The GMBDW has chosen to begin this series of posts on Islamist ideology because we feel it is necessary to an understanding of the Muslim Brotherhood, both  the “wellspring” of Islamists and Islamism and itself a major source of Islamized antisemitism as described by the scholars cited above. Although we have focused in this post on antisemitism, we note that there is a far more pressing danger to the “It’s all in the Koran hypothesis” than just a misunderstanding of contemporary Islamic antisemitism. To argue that there is no real difference between Islamism and Islam is to confirm the Islamist claim to be the authentic voice of Islam, something that analyst Patrick Sookhdeo warned against in 2006:

Western governments have made the mistake of dealing with Islamist movements as though they are the authentic representatives of Muslim communities and of Islam in general, thus further empowering them. A better strategy would be to marginalize these groups, including the Muslim Brotherhood, Jama’at-i-Islami, Deoband, and the Sala- fis/Wahhabis, as these are the movements that take the jihad passages of the Koran most seriously. Instead, groups that follow progressive interpretations that would limit the applicability of the violent passages to the early period of Islam, and that prioritize the peaceful ones as being the universal and eternal principles of Islam, should be en- couraged and supported until they become the dominant forces in the Muslim world.

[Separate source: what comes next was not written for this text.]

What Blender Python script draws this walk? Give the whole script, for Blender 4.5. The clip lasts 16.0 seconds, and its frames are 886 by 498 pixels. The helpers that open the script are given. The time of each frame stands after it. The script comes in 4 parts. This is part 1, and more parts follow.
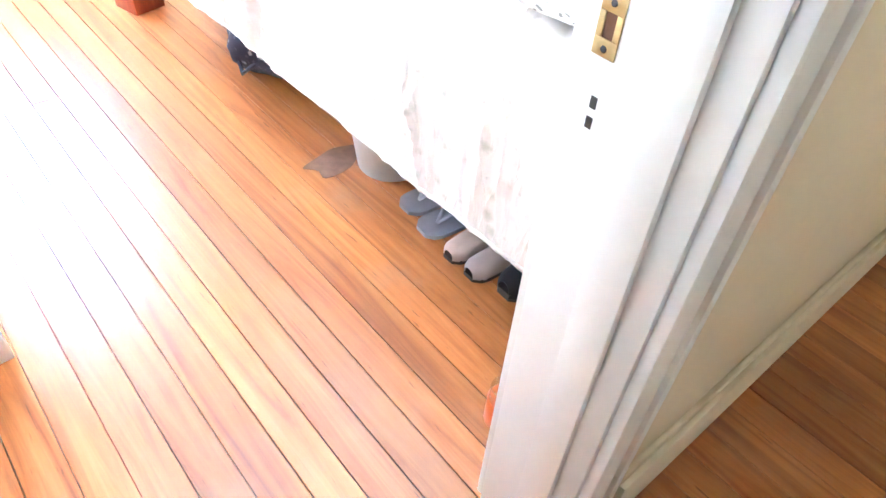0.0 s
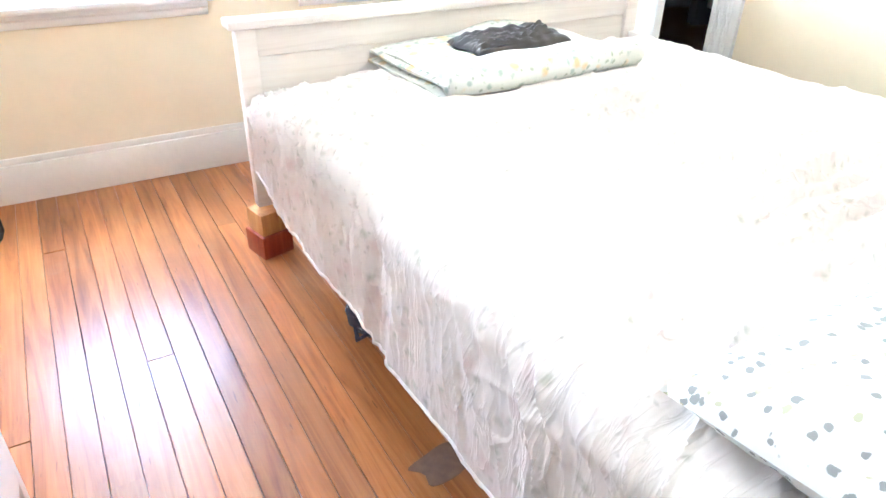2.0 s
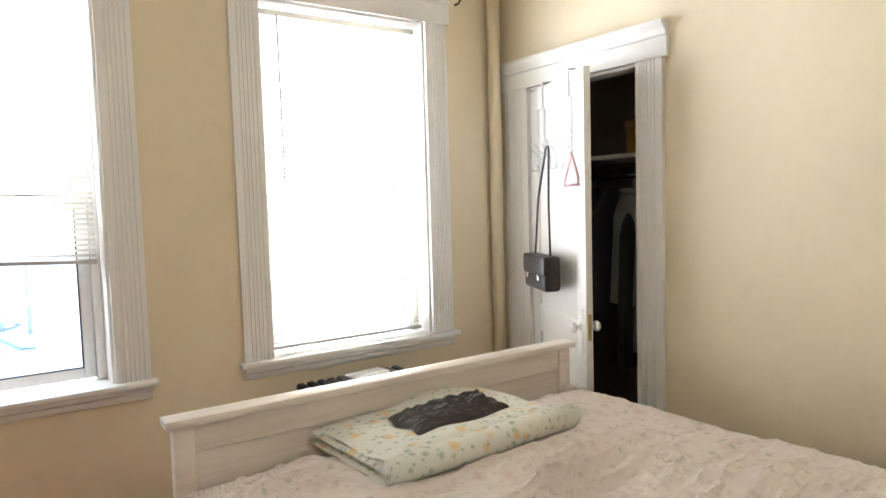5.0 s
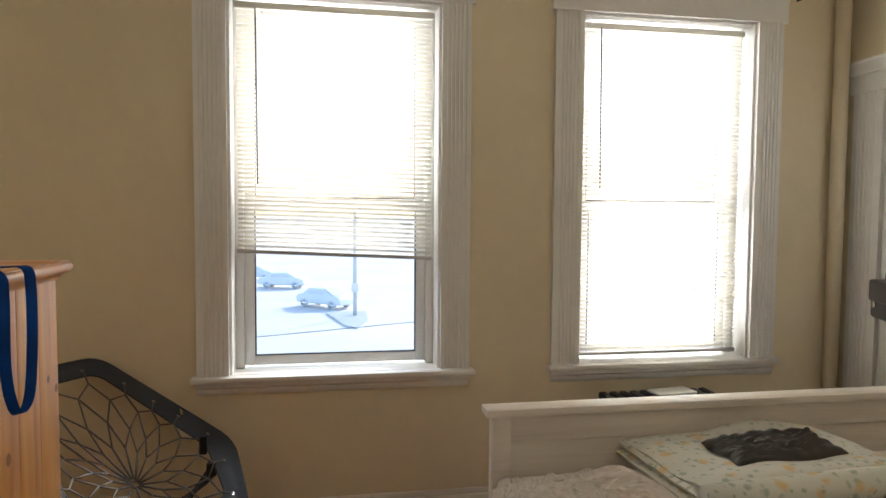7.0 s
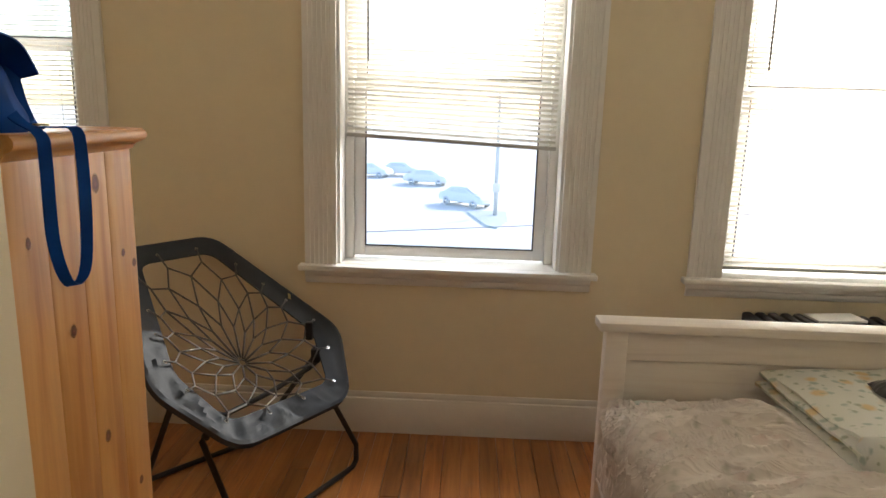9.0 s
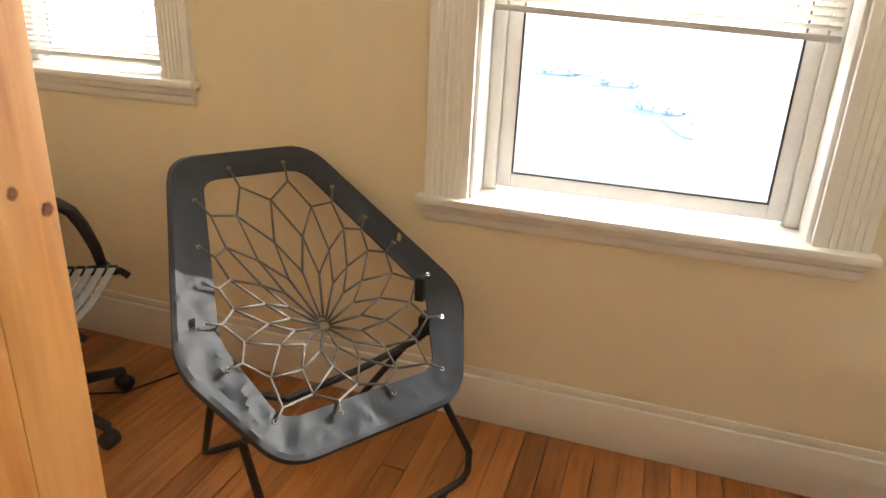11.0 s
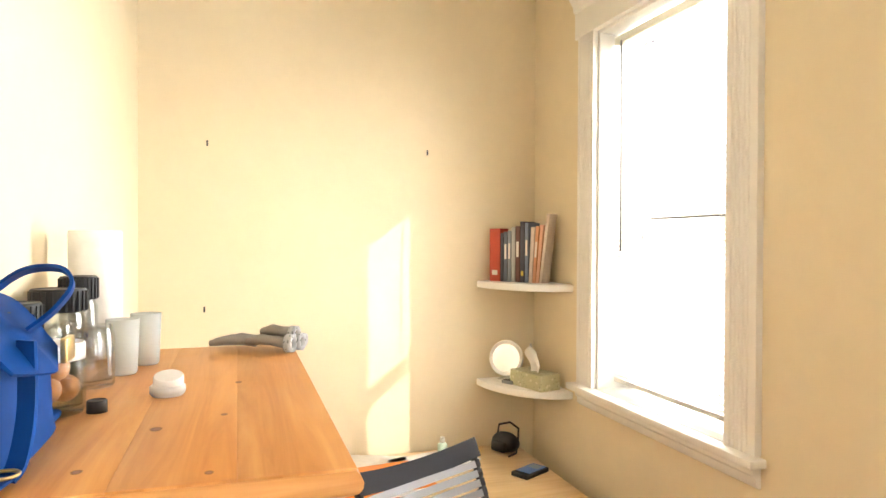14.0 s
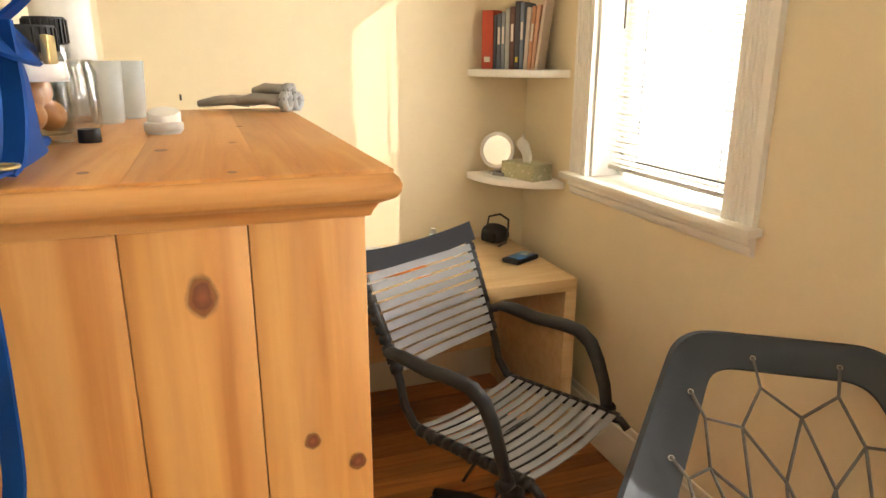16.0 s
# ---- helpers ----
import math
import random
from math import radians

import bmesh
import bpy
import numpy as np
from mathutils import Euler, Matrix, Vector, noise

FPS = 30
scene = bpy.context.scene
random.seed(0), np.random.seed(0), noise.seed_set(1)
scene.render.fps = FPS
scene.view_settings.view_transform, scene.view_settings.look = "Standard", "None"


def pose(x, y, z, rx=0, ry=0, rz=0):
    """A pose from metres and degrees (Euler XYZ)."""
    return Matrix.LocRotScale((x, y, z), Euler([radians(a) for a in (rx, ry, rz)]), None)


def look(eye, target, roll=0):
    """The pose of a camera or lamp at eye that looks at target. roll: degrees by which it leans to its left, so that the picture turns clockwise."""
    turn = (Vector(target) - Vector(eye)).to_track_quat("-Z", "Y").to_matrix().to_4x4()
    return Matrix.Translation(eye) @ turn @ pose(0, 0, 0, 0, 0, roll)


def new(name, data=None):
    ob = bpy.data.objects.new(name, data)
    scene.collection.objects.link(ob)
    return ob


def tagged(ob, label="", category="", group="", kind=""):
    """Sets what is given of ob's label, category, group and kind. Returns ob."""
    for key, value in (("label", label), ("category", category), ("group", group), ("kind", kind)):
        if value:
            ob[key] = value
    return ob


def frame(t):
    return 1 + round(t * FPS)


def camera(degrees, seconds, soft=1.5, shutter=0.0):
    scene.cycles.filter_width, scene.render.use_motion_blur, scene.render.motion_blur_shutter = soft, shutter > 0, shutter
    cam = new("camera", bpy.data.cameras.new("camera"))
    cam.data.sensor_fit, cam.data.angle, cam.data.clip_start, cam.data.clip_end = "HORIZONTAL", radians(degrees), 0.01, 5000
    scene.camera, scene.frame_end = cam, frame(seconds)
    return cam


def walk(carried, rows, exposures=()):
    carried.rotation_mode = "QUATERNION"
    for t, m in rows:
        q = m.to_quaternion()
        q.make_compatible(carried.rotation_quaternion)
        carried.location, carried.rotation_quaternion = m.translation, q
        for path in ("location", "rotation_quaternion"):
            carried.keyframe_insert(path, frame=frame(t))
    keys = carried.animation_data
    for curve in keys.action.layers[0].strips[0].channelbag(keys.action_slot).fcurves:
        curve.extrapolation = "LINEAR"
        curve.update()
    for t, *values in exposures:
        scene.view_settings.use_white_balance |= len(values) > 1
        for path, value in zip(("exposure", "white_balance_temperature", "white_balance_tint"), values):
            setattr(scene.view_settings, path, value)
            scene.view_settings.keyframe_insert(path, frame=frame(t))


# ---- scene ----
cam = camera(67.3, 16.0)
PATH = [
    (0, (0.296, 1.52, 1.214), (1.283, 2.558, -0.181), 4.9),
    (0.5, (0.306, 1.627, 1.194), (1.08, 2.782, -0.244), 4.4),
    (1, (0.335, 1.779, 1.205), (0.909, 3.119, -0.165), 4.6),
    (1.5, (0.46, 1.873, 1.281), (0.944, 3.414, 0.101), 2.5),
    (2, (0.5, 1.866, 1.37), (1.381, 3.343, 0.349), 1.3),
    (2.5, (0.571, 1.867, 1.436), (1.658, 3.346, 0.641), 0.9),
    (3, (0.596, 1.876, 1.47), (1.806, 3.344, 0.854), 0.8),
    (5.5, (0.557, 1.883, 1.596), (1.578, 3.602, 1.534), 0.1),
    (6, (0.519, 1.882, 1.6), (1.274, 3.733, 1.542), 0.5),
    (6.5, (0.485, 1.887, 1.595), (1.028, 3.81, 1.519), 1.0),
    (7, (0.455, 1.886, 1.589), (0.808, 3.852, 1.479), 0.4),
    (7.5, (0.47, 1.901, 1.578), (0.683, 3.885, 1.441), -0.4),
    (8, (0.502, 1.921, 1.571), (0.64, 3.907, 1.379), -0.5),
    (10.5, (0.699, 2.853, 1.431), (0.296, 4.684, 0.735), 3.5),
    (11, (0.567, 3.105, 1.427), (0.008, 4.887, 0.712), 2.7),
    (11.5, (0.564, 3.374, 1.457), (-0.416, 4.948, 0.707), 3.0),
    (12, (0.561, 3.572, 1.471), (-0.777, 4.817, 0.658), 4.4),
    (12.5, (0.486, 3.637, 1.503), (-1.03, 4.714, 0.768), 1.5),
    (13, (0.472, 3.709, 1.572), (-1.281, 4.536, 1.079), 0.7),
    (13.5, (0.488, 3.723, 1.638), (-1.394, 4.353, 1.39), 0.5),
    (14, (0.494, 3.718, 1.701), (-1.416, 4.308, 1.677), 0.2),
    (14.5, (0.493, 3.698, 1.723), (-1.436, 4.219, 1.8), -0.3),
    (15, (0.48, 3.703, 1.669), (-1.453, 4.197, 1.541), -0.1),
    (15.5, (0.454, 3.711, 1.613), (-1.455, 4.181, 1.248), -0.8),
    (16, (0.415, 3.669, 1.559), (-1.398, 4.308, 1.009), 0.1),
]
EXPOSURES = [
    (0.0, 5.48, 4550, 8), (0.5, 5.42, 4500, 8), (1.0, 4.97, 4550, 8), (1.5, 4.47, 4600, 8), (2.0, 4.18, 4650, 8), (2.5, 3.82, 4700, 8), (3.0, 3.54, 4800, 8), (5.3, 2.20, 5800, 10), (6.2, 1.72, 6000, 10), (7.2, 1.35, 6100, 10),
    (8.2, 1.35, 6300, 10), (10.3, 2.34, 6500, 10), (11.0, 2.60, 6600, 10), (12.0, 2.98, 6600, 10), (12.5, 3.62, 6250, 10), (13.0, 3.50, 6250, 10), (13.5, 3.40, 6300, 10), (14.0, 3.20, 6400, 10), (14.5, 2.84, 6700, 10), (15.3, 2.50, 6750, 10), (16.0, 2.77, 6850, 10),
]
walk(cam, [(t, look(eye, target, roll)) for t, eye, target, roll in PATH], EXPOSURES)

# ---------------------------------------------------------------- light
world = bpy.data.worlds.new("sky")
scene.world = world
world.use_nodes = True
wn = world.node_tree.nodes
sky = wn.new("ShaderNodeTexSky")
sky.sky_type, sky.sun_disc = "NISHITA", False
sky.sun_elevation, sky.sun_rotation = radians(29), radians(44)
world.node_tree.links.new(sky.outputs[0], wn["Background"].inputs[0])
wn["Background"].inputs[1].default_value = 0.15

sun = new("sun", bpy.data.lights.new("sun", "SUN"))
sun.data.energy, sun.data.angle, sun.data.color = 1.3, radians(0.4), (1.0, 0.93, 0.82)
sun.matrix_world = look((10, 10.3, 8), (0, 0, 0))


def window_light(x, z, w, h, watts):
    """Stands in for the light of the hazy sky in a window's opening."""
    lamp = new("window_light", bpy.data.lights.new("window_light", "AREA"))
    lamp.data.shape, lamp.data.size, lamp.data.size_y = "RECTANGLE", w, h
    lamp.data.energy, lamp.data.color = watts, (1.0, 0.985, 0.96)
    lamp.matrix_world = look((x, 5.47, z), (x, 4.0, z))


window_light(0.52, 2.03, 1.05, 1.16, 18)
window_light(2.22, 1.72, 1.05, 1.80, 36)
# added fill lamp that brightens the hall side; its source is out of view
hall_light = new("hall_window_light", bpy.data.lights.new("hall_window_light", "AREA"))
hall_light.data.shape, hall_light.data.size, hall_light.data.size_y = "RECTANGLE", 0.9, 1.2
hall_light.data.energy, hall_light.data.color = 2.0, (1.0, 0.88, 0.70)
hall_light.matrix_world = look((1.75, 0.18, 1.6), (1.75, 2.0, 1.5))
window_light(-1.50, 1.83, 0.80, 1.50, 12.5)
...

Beyond strengthening the Islamist claim to authenticity, claiming that there is no difference between Islamism and Islam also confirms the Islamist assertion that the West is actually conducting a War on Islam, yet another pillar of contemporary Islamism and which appears to be the logical conclusion of the “It’s all in the Koran” hypothesis. The GMBDW believes it is the height of folly to end up aiding the Islamist cause as a direct consequence of the arguments made by those who say they are engaged in a defense of the West.